Your goal >>
Please transcribe the listing below in full and word for word, without its pictures.

Collected material >>
==================================================
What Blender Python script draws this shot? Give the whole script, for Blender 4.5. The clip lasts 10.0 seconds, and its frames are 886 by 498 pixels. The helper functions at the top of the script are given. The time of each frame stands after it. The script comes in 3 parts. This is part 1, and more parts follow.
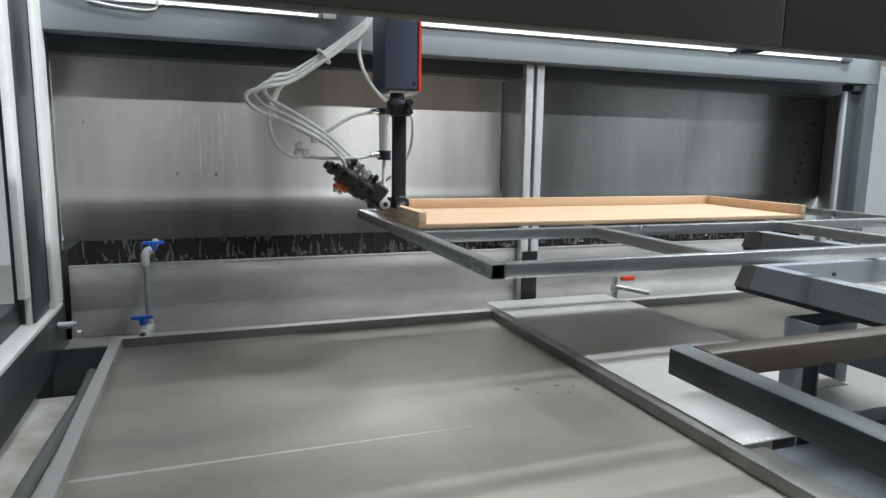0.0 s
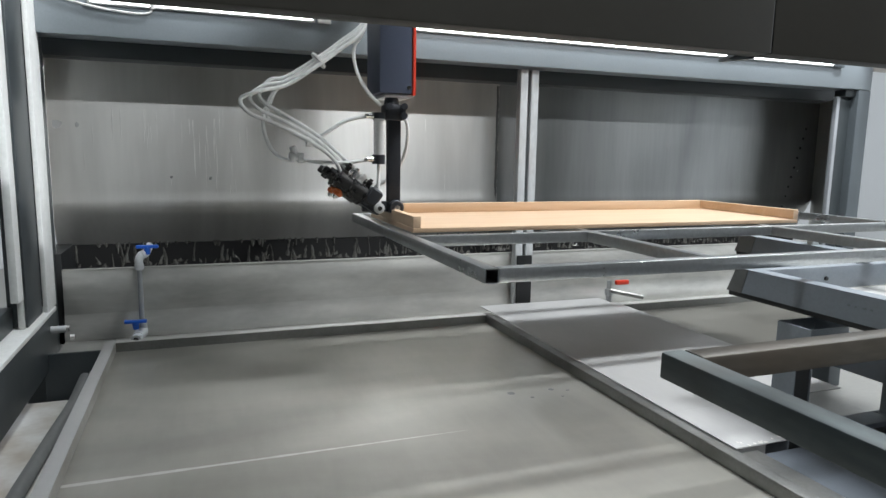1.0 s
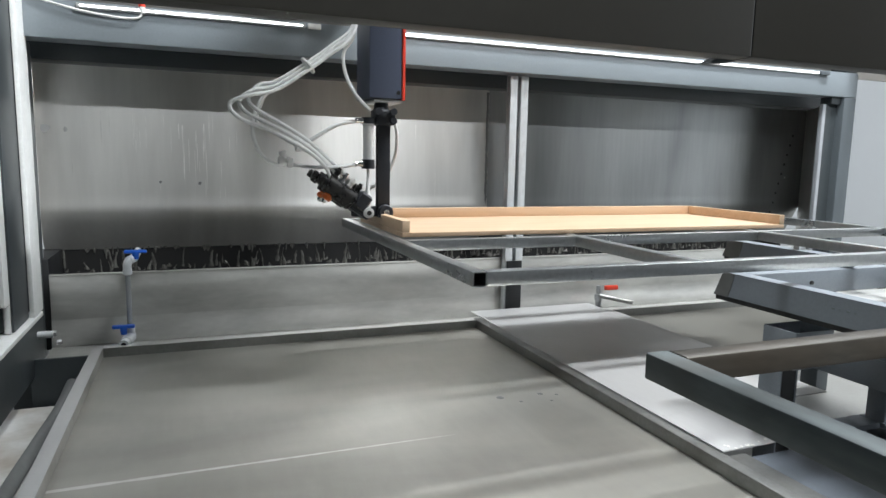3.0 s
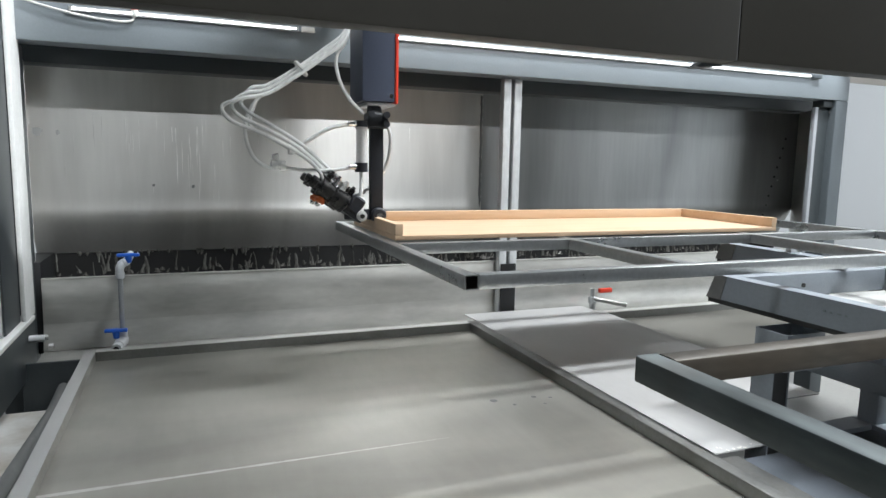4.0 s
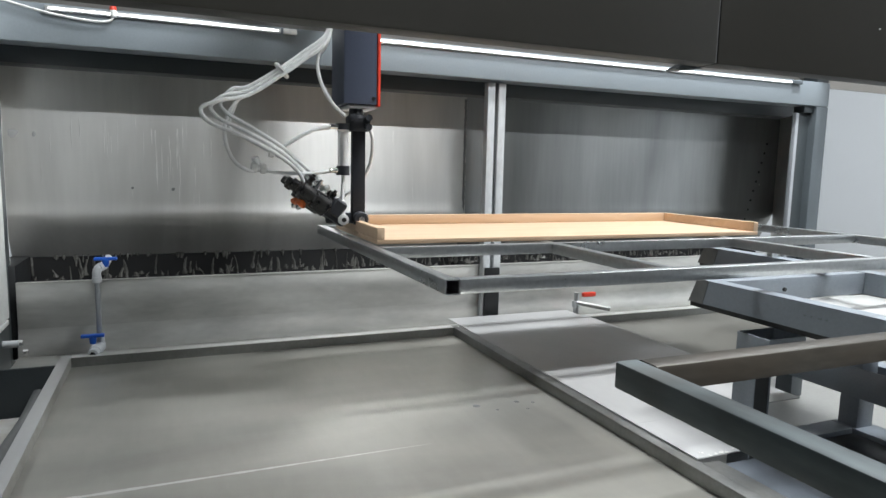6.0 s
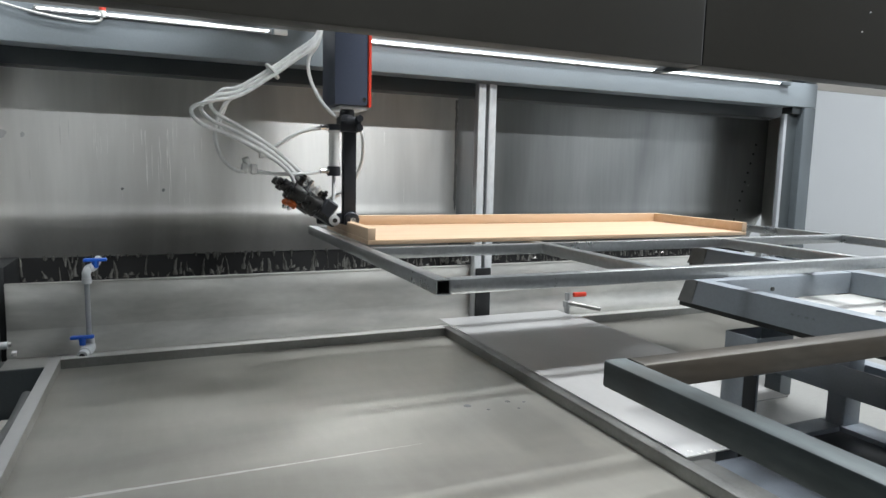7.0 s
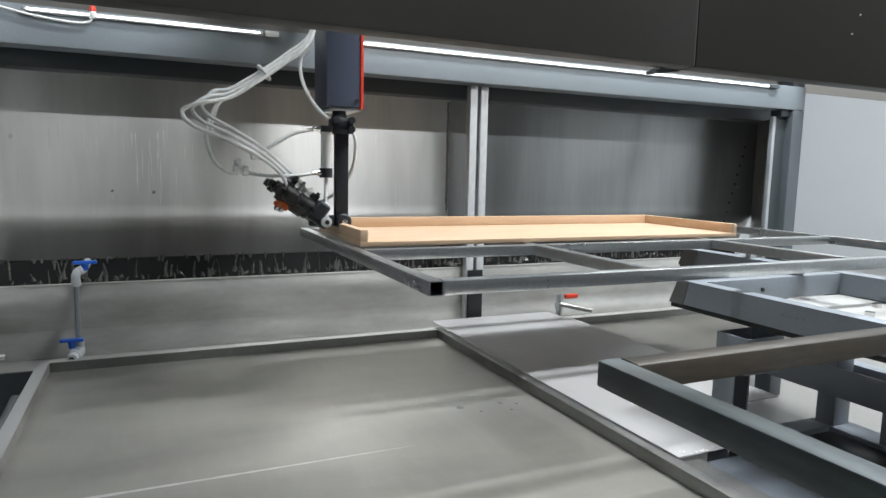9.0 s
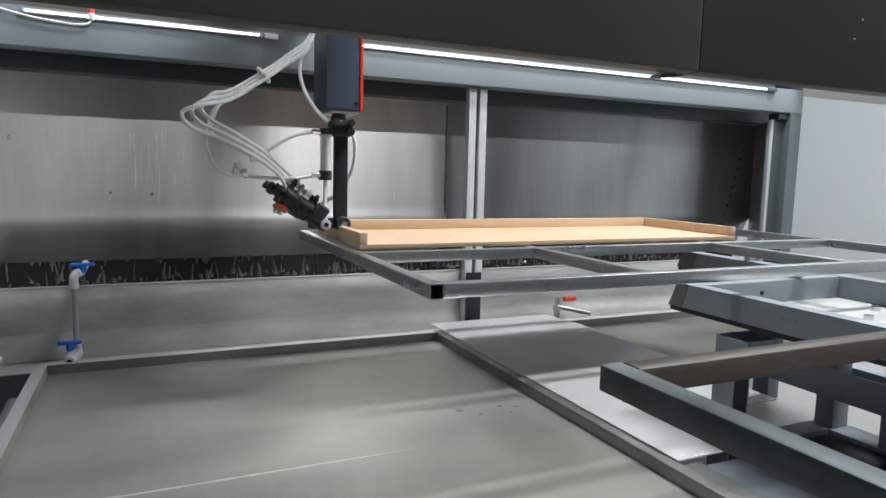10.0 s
==================================================
Task solution >>
What Blender Python script draws this shot? Give the whole script, for Blender 4.5. The clip lasts 10.0 seconds, and its frames are 886 by 498 pixels. The helper functions at the top of the script are given. The time of each frame stands after it. The script comes in 3 parts. This is part 1, and more parts follow.
0.0 s
1.0 s
3.0 s
4.0 s
6.0 s
7.0 s
9.0 s
10.0 s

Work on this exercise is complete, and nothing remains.